Tornato innanzi al consigliere Alborghetti posi fine alla mia narrazione, protestai di non voler essere consegnato alle autorità papali, nel qual caso domandavo di essere fucilato in Austria. Chiestami la ragione di ciò, dissi che il governo papale avrebbe usato ogni maniera di bassezze e di crudeltà per vendicarsi di ciò che avevo operato contro di lui.
Nel mio racconto tacqui dei tentativi rivoluzionarî di Sarzana, ecc.; mi limitai al necessario, cui eglino stessi avrebbero potuto verificare. Del rimanente, non si usarono mai minacce o dimande suggestive. Dettai ad alta voce, e lo dichiarai nell'apporre la mia firma alla fine de' costituti.
Da tutto l'insieme mi persuasi che nulla e poi nulla sapevasi intorno alla missione disimpegnata in Lombardia. Pochi giorni dopo mi presero febbri e reumatismi: chiesi del medico; fu promesso: non venne mai; finii per non prendere cibo di sorta; contrassi un continuo tremito, e poteva a mala pena reggermi in piedi. Vedendo che la cosa andava in lungo pensava già di finire ivi i miei giorni.

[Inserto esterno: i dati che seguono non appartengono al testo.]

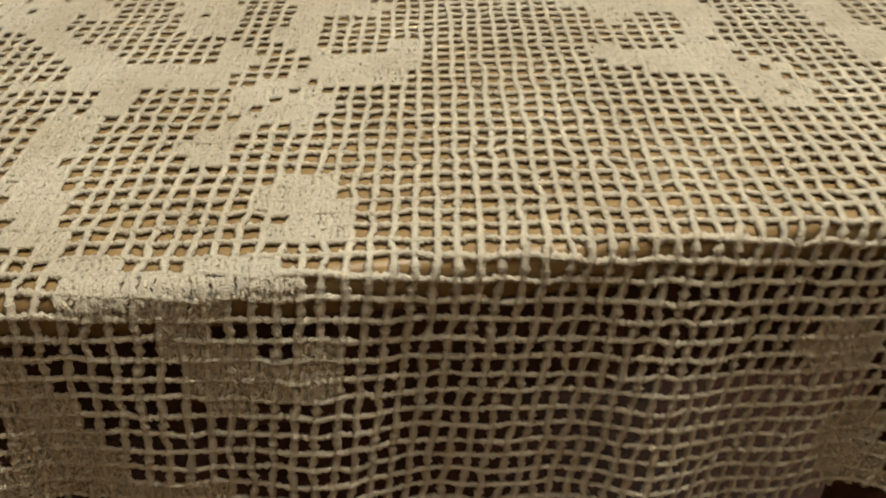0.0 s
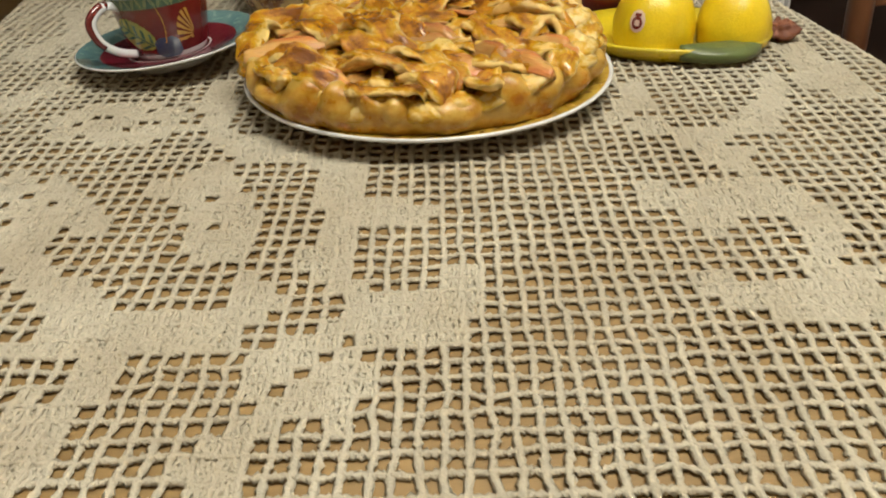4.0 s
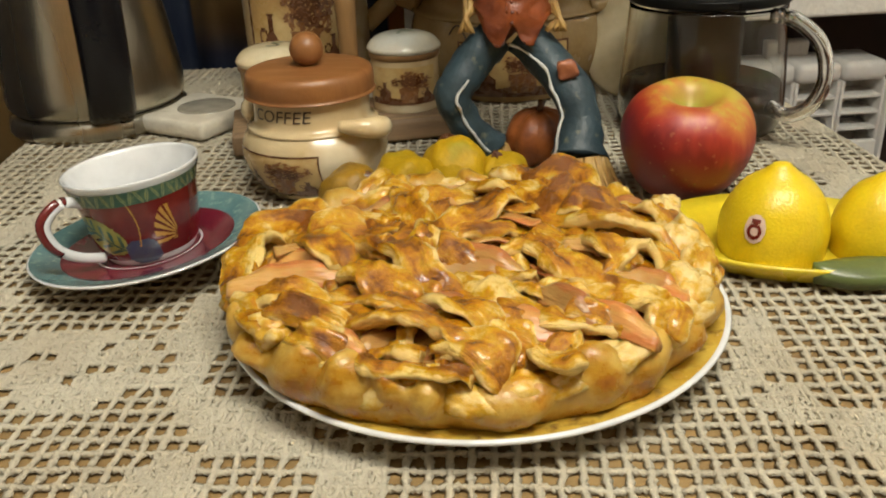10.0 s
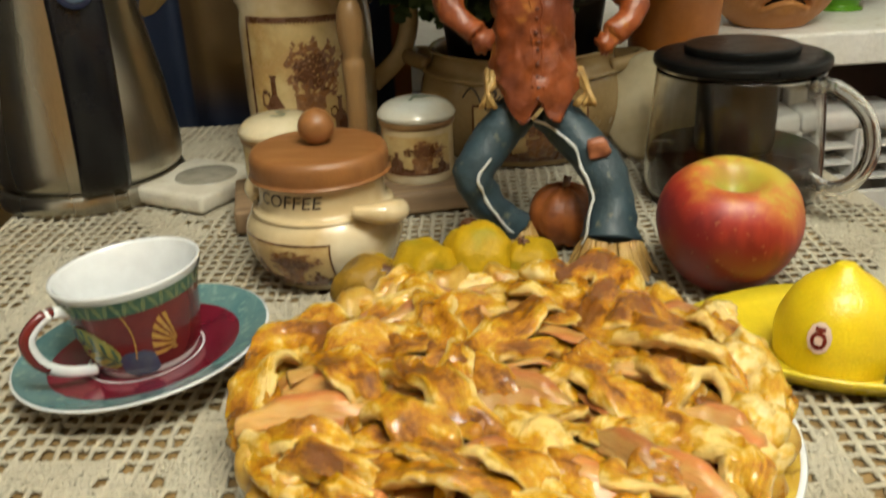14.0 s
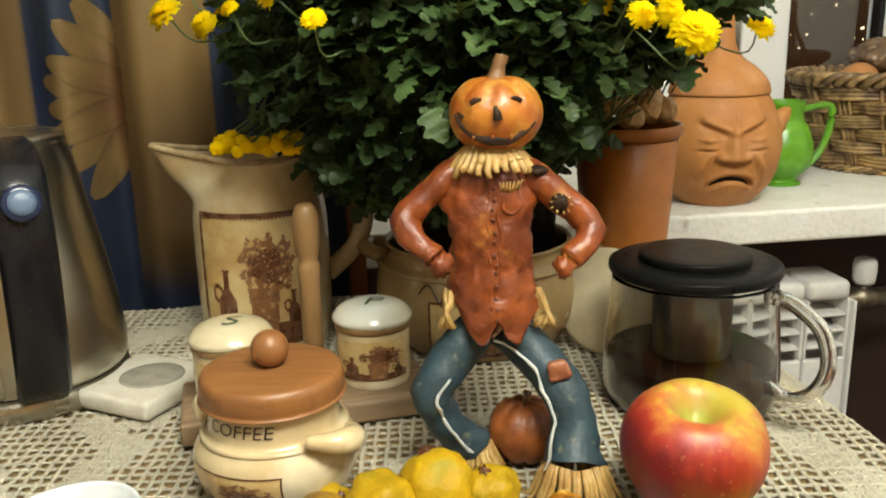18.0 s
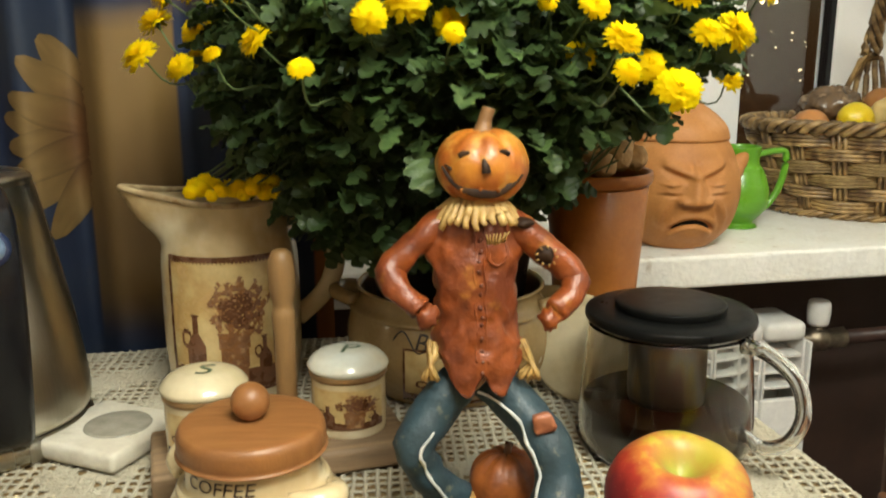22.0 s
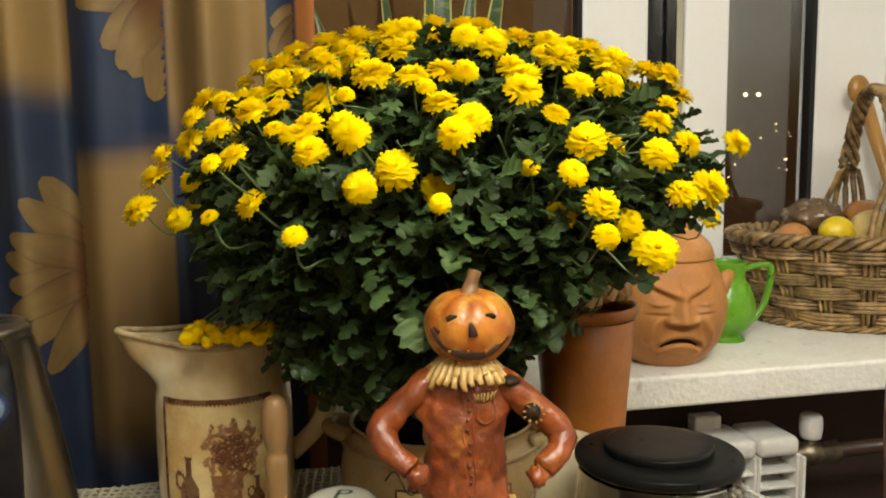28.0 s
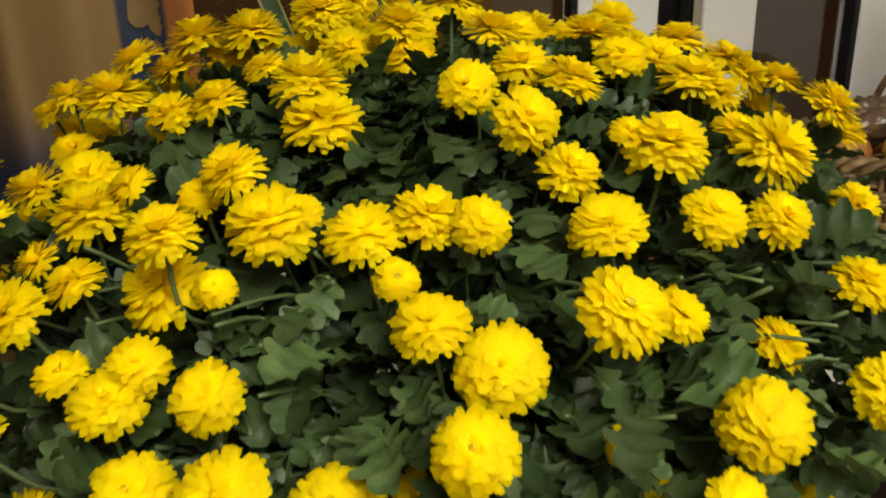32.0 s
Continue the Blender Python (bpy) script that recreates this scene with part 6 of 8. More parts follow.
bp.inputs["Strength"].default_value, bp.inputs["Distance"].default_value = 0.08, 0.001
nt.links.new(fn.outputs["Fac"], bp.inputs["Height"])
nt.links.new(bp.outputs[0], p.inputs["Normal"])
AP = smooth_profile([(0.0, 0.009), (0.012, 0.004), (0.022, 0.0), (0.036, 0.010), (0.0485, 0.033), (0.0525, 0.055), (0.0475, 0.076), (0.037, 0.089), (0.027, 0.0930), (0.018, 0.089), (0.008, 0.077), (0.0, 0.071)], 6)
apple = empty("apple", (0.151, 1.030, 0.7505), 20, "large red and yellow apple with a stem pit", "apple")
apple.scale = (0.99, 0.99, 0.925)
bm = lathe([(r, z - 0.047) for r, z in AP], 64, wob=lambda a, z: 1 + 0.022 * math.cos(5 * a + 0.5) * (0.4 + 8 * max(0, z)) + 0.018 * math.cos(a + 1))
part("flesh", bm, APPLE_SKIN, apple, m=pose(0, 0, 0.047, 11, -3, 0))
part("stem", tube(curve_points([(0, 0, 0.066), (0.001, 0, 0.070), (0.002, 0.001, 0.074)]), [0.0014] * 13, 8), DARK_WOOD, apple, "short brown stem")

# ---- lemons on a leaf-shaped plate ----
LEMON_PLATE = material("yellow_glazed_pottery", (0.72, 0.58, 0.03), (0.66, 0.51, 0.02), rough=0.3, scale=18, fine=200, bump=0.05, coat=0.3)
LEAF_GLAZE = material("grey_green_glaze", (0.13, 0.17, 0.05), (0.09, 0.12, 0.035), rough=0.35, scale=40, fine=300, bump=0.15, coat=0.2)
lp = empty("lemon_plate", (0.205, 0.925, 0.750), 0, "lemon-shaped yellow pottery plate with a green leaf on its rim", "plate")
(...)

Un bel mattino, ai 20 incirca di marzo, l'ispettore in capo delle carceri si recò nella segreta e fecemi levare dicendo: "Siete lasciato in libertà; presto, su via». Mi alzai, e lo seguii; discendendo le scale dissi:
Questo è impossibile; dovrei veder prima il consigliere Alborghetti
. Ei non rispose: giunti presso il suo ufficio, eranvi due commissari di polizia, alla cui presenza venne ripetuta la cerimonia di denudarmi. Si esaminarono le cuciture perfino degli abiti e delle calze; poscia mi si ricondusse in segreta: ivi due commissari di polizia avevano fatto una rigorosissima perquisizione nel mio paglione.